Raw records:
::::::::::
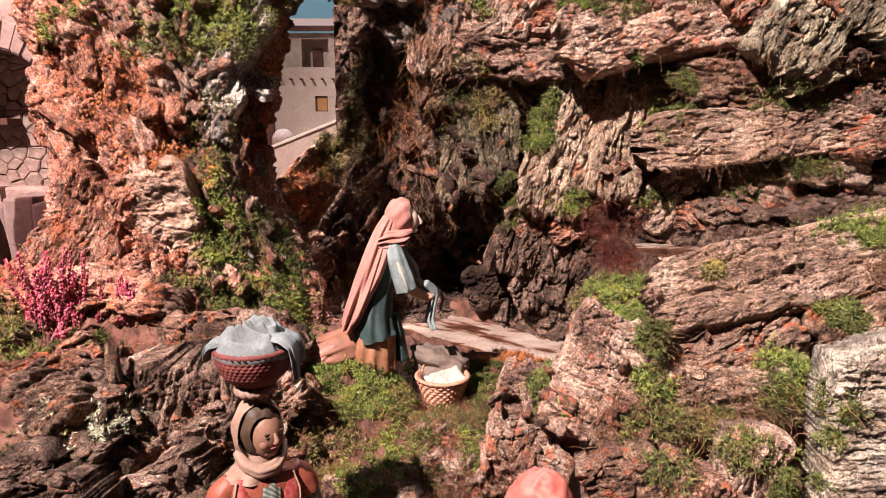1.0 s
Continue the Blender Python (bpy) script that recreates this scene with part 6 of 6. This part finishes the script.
    ((0.255, 0.76, 0.13), (0.03, 0.06, 0.06), 900, 0.014, MOSS_BRIGHT), ((0.42, 0.745, 0.19), (0.04, 0.06, 0.04), 1000, 0.016, MOSS_BRIGHT), ((0.31, 0.73, 0.10), (0.05, 0.06, 0.03), 900, 0.015, MOSS_GOLD),
    ((-0.8, 0.85, 0.15), (0.16, 0.1, 0.06), 3600, 0.015, MOSS), ((-0.68, 0.9, 0.16), (0.12, 0.07, 0.05), 2600, 0.014, MOSS_GOLD), ((-0.78, 0.75, 0.12), (0.12, 0.07, 0.05), 1500, 0.015, MOSS_BRIGHT),
    # beyond the well
    ((-1.5, 1.52, 0.4), (0.08, 0.1, 0.16), 1500, 0.018, MOSS_BRIGHT), ((-1.5, 1.45, 0.22), (0.14, 0.1, 0.05), 1500, 0.016, MOSS_DARK),
    ((-0.45, 2.72, 0.2), (0.16, 0.2, 0.1), 1500, 0.02, MOSS_GOLD),
]):
    moss(c, r, n, l, 100 + i, mat)
for i, (c, r, n, l) in enumerate([((-0.449, 0.75, 0.044), (0.035, 0.06, 0.04), 420, 0.02), ((-0.41, 0.77, 0.1), (0.035, 0.05, 0.03), 300, 0.018), ((-0.455, 0.76, 0.115), (0.03, 0.05, 0.02), 160, 0.014), ((-0.30, 0.84, 0.14), (0.025, 0.05, 0.03), 200, 0.014), ((-0.39, 0.86, 0.11), (0.02, 0.04, 0.03), 120, 0.013)]):
    moss(c, r, n, l, 300 + i, LICHEN, 9, "lichen", "pale grey-green branching lichen on bark", 0.0, -0.6, 0.0011)
for i, (c, r, n, l, mat, h) in enumerate([
    ((-0.40, 1.2, 0.62), (0.14, 0.12, 0.2), 260, 0.04, ROOT, 0.5), ((-0.34, 1.2, 0.32), (0.09, 0.1, 0.16), 260, 0.05, ROOT, 0.6),
    ((-0.55, 1.2, 0.5), (0.14, 0.1, 0.2), 200, 0.03, MOSS_RUST, 0.4), ((-0.1, 1.6, 0.42), (0.16, 0.2, 0.26), 700, 0.08, ROOT, 0.9), ((-0.2, 1.68, 0.45), (0.1, 0.16, 0.25), 400, 0.08, ROOT, 0.9), ((0.0, 0.85, 0.0), (0.16, 0.1, 0.07), 700, 0.04, ROOT, 0.15), ((-0.15, 0.85, 0.0), (0.12, 0.1, 0.07), 600, 0.04, ROOT_RED, 0.15), ((0.06, 0.8, 0.0), (0.1, 0.1, 0.07), 500, 0.035, ROOT, 0.15),
    ((0.0, 1.5, 0.25), (0.14, 0.14, 0.2), 260, 0.06, ROOT, 0.9), ((0.4, 1.36, 0.68), (0.2, 0.12, 0.12), 260, 0.04, ROOT, 0.7),
    ((0.36, 1.4, 0.25), (0.09, 0.1, 0.07), 1500, 0.045, ROOT_RED, 0.2), ((0.34, 1.36, 0.22), (0.07, 0.1, 0.06), 700, 0.04, ROOT_RED, 0.2), ((0.24, 1.43, 0.3), (0.08, 0.08, 0.04), 200, 0.04, ROOT_RED, 0.4),
    ((0.62, 1.33, 0.26), (0.2, 0.1, 0.06), 300, 0.05, ROOT, 0.4), ((0.2, 1.4, 0.8), (0.2, 0.15, 0.14), 260, 0.04, ROOT, 0.7), ((0.55, 1.33, 0.58), (0.3, 0.12, 0.05), 360, 0.05, ROOT, 0.6), ((0.65, 1.36, 0.39), (0.22, 0.1, 0.05), 320, 0.05, ROOT, 0.5), ((0.1, 1.47, 0.52), (0.14, 0.1, 0.08), 260, 0.05, ROOT, 0.7), ((0.25, 0.95, 0.22), (0.1, 0.08, 0.04), 300, 0.03, ROOT, 0.2), ((0.6, 0.9, 0.25), (0.16, 0.08, 0.06), 260, 0.04, ROOT, 0.2), ((0.47, 1.36, 0.5), (0.07, 0.08, 0.08), 160, 0.05, ROOT, 0.6),
    ((0.3, 0.76, 0.1), (0.12, 0.1, 0.1), 360, 0.05, ROOT, 0.4), ((0.42, 0.74, 0.16), (0.1, 0.08, 0.1), 260, 0.05, ROOT, 0.3),
    ((0.10, 0.92, 0.05), (0.12, 0.1, 0.06), 420, 0.045, ROOT, 0.2), ((0.0, 0.98, 0.0), (0.14, 0.1, 0.05), 500, 0.04, ROOT_RED, 0.15),
    ((-0.1, 0.95, 0.03), (0.14, 0.1, 0.07), 420, 0.045, ROOT, 0.2), ((-0.25, 0.93, 0.06), (0.1, 0.1, 0.07), 400, 0.045, ROOT, 0.2),
    ((-0.45, 1.0, 0.15), (0.16, 0.08, 0.05), 400, 0.04, ROOT, 0.2), ((-0.7, 0.86, 0.15), (0.2, 0.12, 0.05), 500, 0.04, ROOT, 0.2),
    ((0.38, 1.2, 0.2), (0.12, 0.14, 0.08), 800, 0.05, ROOT_RED, 0.2), ((0.5, 1.12, 0.2), (0.14, 0.08, 0.06), 500, 0.04, ROOT, 0.2),
    ((-0.03, 1.48, 0.62), (0.09, 0.14, 0.14), 600, 0.07, ROOT, 0.9), ((-0.08, 1.55, 0.5), (0.1, 0.16, 0.16), 400, 0.07, MOSS_RUST, 0.9),
    ((0.05, 0.97, 0.01), (0.1, 0.08, 0.06), 700, 0.035, ROOT, 0.1), ((0.06, 1.05, 0.01), (0.12, 0.1, 0.06), 800, 0.03, ROOT_RED, 0.1),
    ((0.05, 0.85, 0.02), (0.12, 0.1, 0.09), 900, 0.035, ROOT_RED, 0.15), ((-0.08, 0.84, -0.02), (0.14, 0.1, 0.09), 900, 0.035, ROOT, 0.15), ((-0.2, 0.84, 0.02), (0.1, 0.1, 0.09), 600, 0.035, ROOT, 0.15), ((0.3, 0.75, 0.1), (0.16, 0.08, 0.08), 700, 0.045, ROOT, 0.5), ((0.27, 0.8, 0.16), (0.03, 0.05, 0.06), 260, 0.04, ROOT, 0.8),
    ((0.12, 1.2, 0.0), (0.16, 0.1, 0.05), 400, 0.04, ROOT_RED, 0.2), ((0.5, 1.05, 0.27), (0.14, 0.1, 0.05), 260, 0.04, ROOT, 0.2), ((-0.3, 1.8, 0.25), (0.14, 0.15, 0.16), 300, 0.05, ROOT, 0.6)]):
    fibres(c, r, n, l, 500 + i, mat, h)
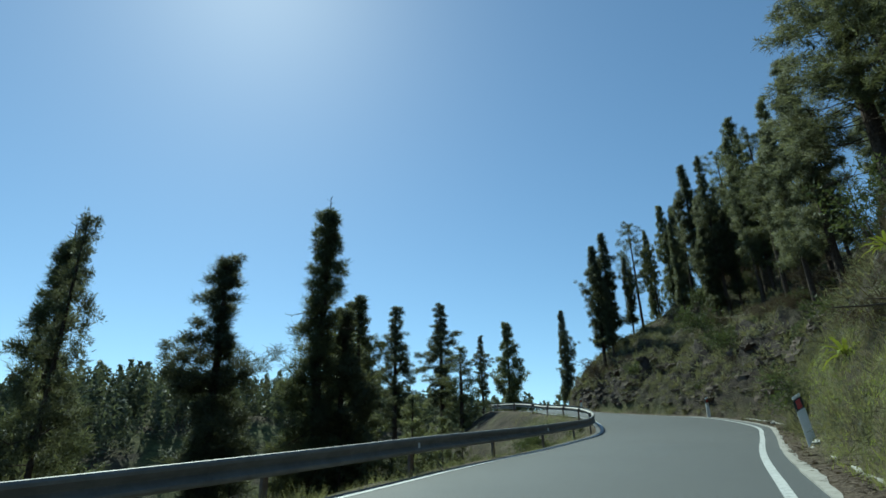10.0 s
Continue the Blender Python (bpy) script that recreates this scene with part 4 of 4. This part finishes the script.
::::::::::
Transcribe the listing in full and omit the pictures.

RESULT:
1.0 s
Continue the Blender Python (bpy) script that recreates this scene with part 6 of 6. This part finishes the script.
    ((0.255, 0.76, 0.13), (0.03, 0.06, 0.06), 900, 0.014, MOSS_BRIGHT), ((0.42, 0.745, 0.19), (0.04, 0.06, 0.04), 1000, 0.016, MOSS_BRIGHT), ((0.31, 0.73, 0.10), (0.05, 0.06, 0.03), 900, 0.015, MOSS_GOLD),
    ((-0.8, 0.85, 0.15), (0.16, 0.1, 0.06), 3600, 0.015, MOSS), ((-0.68, 0.9, 0.16), (0.12, 0.07, 0.05), 2600, 0.014, MOSS_GOLD), ((-0.78, 0.75, 0.12), (0.12, 0.07, 0.05), 1500, 0.015, MOSS_BRIGHT),
    # beyond the well
    ((-1.5, 1.52, 0.4), (0.08, 0.1, 0.16), 1500, 0.018, MOSS_BRIGHT), ((-1.5, 1.45, 0.22), (0.14, 0.1, 0.05), 1500, 0.016, MOSS_DARK),
    ((-0.45, 2.72, 0.2), (0.16, 0.2, 0.1), 1500, 0.02, MOSS_GOLD),
]):
    moss(c, r, n, l, 100 + i, mat)
for i, (c, r, n, l) in enumerate([((-0.449, 0.75, 0.044), (0.035, 0.06, 0.04), 420, 0.02), ((-0.41, 0.77, 0.1), (0.035, 0.05, 0.03), 300, 0.018), ((-0.455, 0.76, 0.115), (0.03, 0.05, 0.02), 160, 0.014), ((-0.30, 0.84, 0.14), (0.025, 0.05, 0.03), 200, 0.014), ((-0.39, 0.86, 0.11), (0.02, 0.04, 0.03), 120, 0.013)]):
    moss(c, r, n, l, 300 + i, LICHEN, 9, "lichen", "pale grey-green branching lichen on bark", 0.0, -0.6, 0.0011)
for i, (c, r, n, l, mat, h) in enumerate([
    ((-0.40, 1.2, 0.62), (0.14, 0.12, 0.2), 260, 0.04, ROOT, 0.5), ((-0.34, 1.2, 0.32), (0.09, 0.1, 0.16), 260, 0.05, ROOT, 0.6),
    ((-0.55, 1.2, 0.5), (0.14, 0.1, 0.2), 200, 0.03, MOSS_RUST, 0.4), ((-0.1, 1.6, 0.42), (0.16, 0.2, 0.26), 700, 0.08, ROOT, 0.9), ((-0.2, 1.68, 0.45), (0.1, 0.16, 0.25), 400, 0.08, ROOT, 0.9), ((0.0, 0.85, 0.0), (0.16, 0.1, 0.07), 700, 0.04, ROOT, 0.15), ((-0.15, 0.85, 0.0), (0.12, 0.1, 0.07), 600, 0.04, ROOT_RED, 0.15), ((0.06, 0.8, 0.0), (0.1, 0.1, 0.07), 500, 0.035, ROOT, 0.15),
    ((0.0, 1.5, 0.25), (0.14, 0.14, 0.2), 260, 0.06, ROOT, 0.9), ((0.4, 1.36, 0.68), (0.2, 0.12, 0.12), 260, 0.04, ROOT, 0.7),
    ((0.36, 1.4, 0.25), (0.09, 0.1, 0.07), 1500, 0.045, ROOT_RED, 0.2), ((0.34, 1.36, 0.22), (0.07, 0.1, 0.06), 700, 0.04, ROOT_RED, 0.2), ((0.24, 1.43, 0.3), (0.08, 0.08, 0.04), 200, 0.04, ROOT_RED, 0.4),
    ((0.62, 1.33, 0.26), (0.2, 0.1, 0.06), 300, 0.05, ROOT, 0.4), ((0.2, 1.4, 0.8), (0.2, 0.15, 0.14), 260, 0.04, ROOT, 0.7), ((0.55, 1.33, 0.58), (0.3, 0.12, 0.05), 360, 0.05, ROOT, 0.6), ((0.65, 1.36, 0.39), (0.22, 0.1, 0.05), 320, 0.05, ROOT, 0.5), ((0.1, 1.47, 0.52), (0.14, 0.1, 0.08), 260, 0.05, ROOT, 0.7), ((0.25, 0.95, 0.22), (0.1, 0.08, 0.04), 300, 0.03, ROOT, 0.2), ((0.6, 0.9, 0.25), (0.16, 0.08, 0.06), 260, 0.04, ROOT, 0.2), ((0.47, 1.36, 0.5), (0.07, 0.08, 0.08), 160, 0.05, ROOT, 0.6),
    ((0.3, 0.76, 0.1), (0.12, 0.1, 0.1), 360, 0.05, ROOT, 0.4), ((0.42, 0.74, 0.16), (0.1, 0.08, 0.1), 260, 0.05, ROOT, 0.3),
    ((0.10, 0.92, 0.05), (0.12, 0.1, 0.06), 420, 0.045, ROOT, 0.2), ((0.0, 0.98, 0.0), (0.14, 0.1, 0.05), 500, 0.04, ROOT_RED, 0.15),
    ((-0.1, 0.95, 0.03), (0.14, 0.1, 0.07), 420, 0.045, ROOT, 0.2), ((-0.25, 0.93, 0.06), (0.1, 0.1, 0.07), 400, 0.045, ROOT, 0.2),
    ((-0.45, 1.0, 0.15), (0.16, 0.08, 0.05), 400, 0.04, ROOT, 0.2), ((-0.7, 0.86, 0.15), (0.2, 0.12, 0.05), 500, 0.04, ROOT, 0.2),
    ((0.38, 1.2, 0.2), (0.12, 0.14, 0.08), 800, 0.05, ROOT_RED, 0.2), ((0.5, 1.12, 0.2), (0.14, 0.08, 0.06), 500, 0.04, ROOT, 0.2),
    ((-0.03, 1.48, 0.62), (0.09, 0.14, 0.14), 600, 0.07, ROOT, 0.9), ((-0.08, 1.55, 0.5), (0.1, 0.16, 0.16), 400, 0.07, MOSS_RUST, 0.9),
    ((0.05, 0.97, 0.01), (0.1, 0.08, 0.06), 700, 0.035, ROOT, 0.1), ((0.06, 1.05, 0.01), (0.12, 0.1, 0.06), 800, 0.03, ROOT_RED, 0.1),
    ((0.05, 0.85, 0.02), (0.12, 0.1, 0.09), 900, 0.035, ROOT_RED, 0.15), ((-0.08, 0.84, -0.02), (0.14, 0.1, 0.09), 900, 0.035, ROOT, 0.15), ((-0.2, 0.84, 0.02), (0.1, 0.1, 0.09), 600, 0.035, ROOT, 0.15), ((0.3, 0.75, 0.1), (0.16, 0.08, 0.08), 700, 0.045, ROOT, 0.5), ((0.27, 0.8, 0.16), (0.03, 0.05, 0.06), 260, 0.04, ROOT, 0.8),
    ((0.12, 1.2, 0.0), (0.16, 0.1, 0.05), 400, 0.04, ROOT_RED, 0.2), ((0.5, 1.05, 0.27), (0.14, 0.1, 0.05), 260, 0.04, ROOT, 0.2), ((-0.3, 1.8, 0.25), (0.14, 0.15, 0.16), 300, 0.05, ROOT, 0.6)]):
    fibres(c, r, n, l, 500 + i, mat, h)
10.0 s
Continue the Blender Python (bpy) script that recreates this scene with part 4 of 4. This part finishes the script.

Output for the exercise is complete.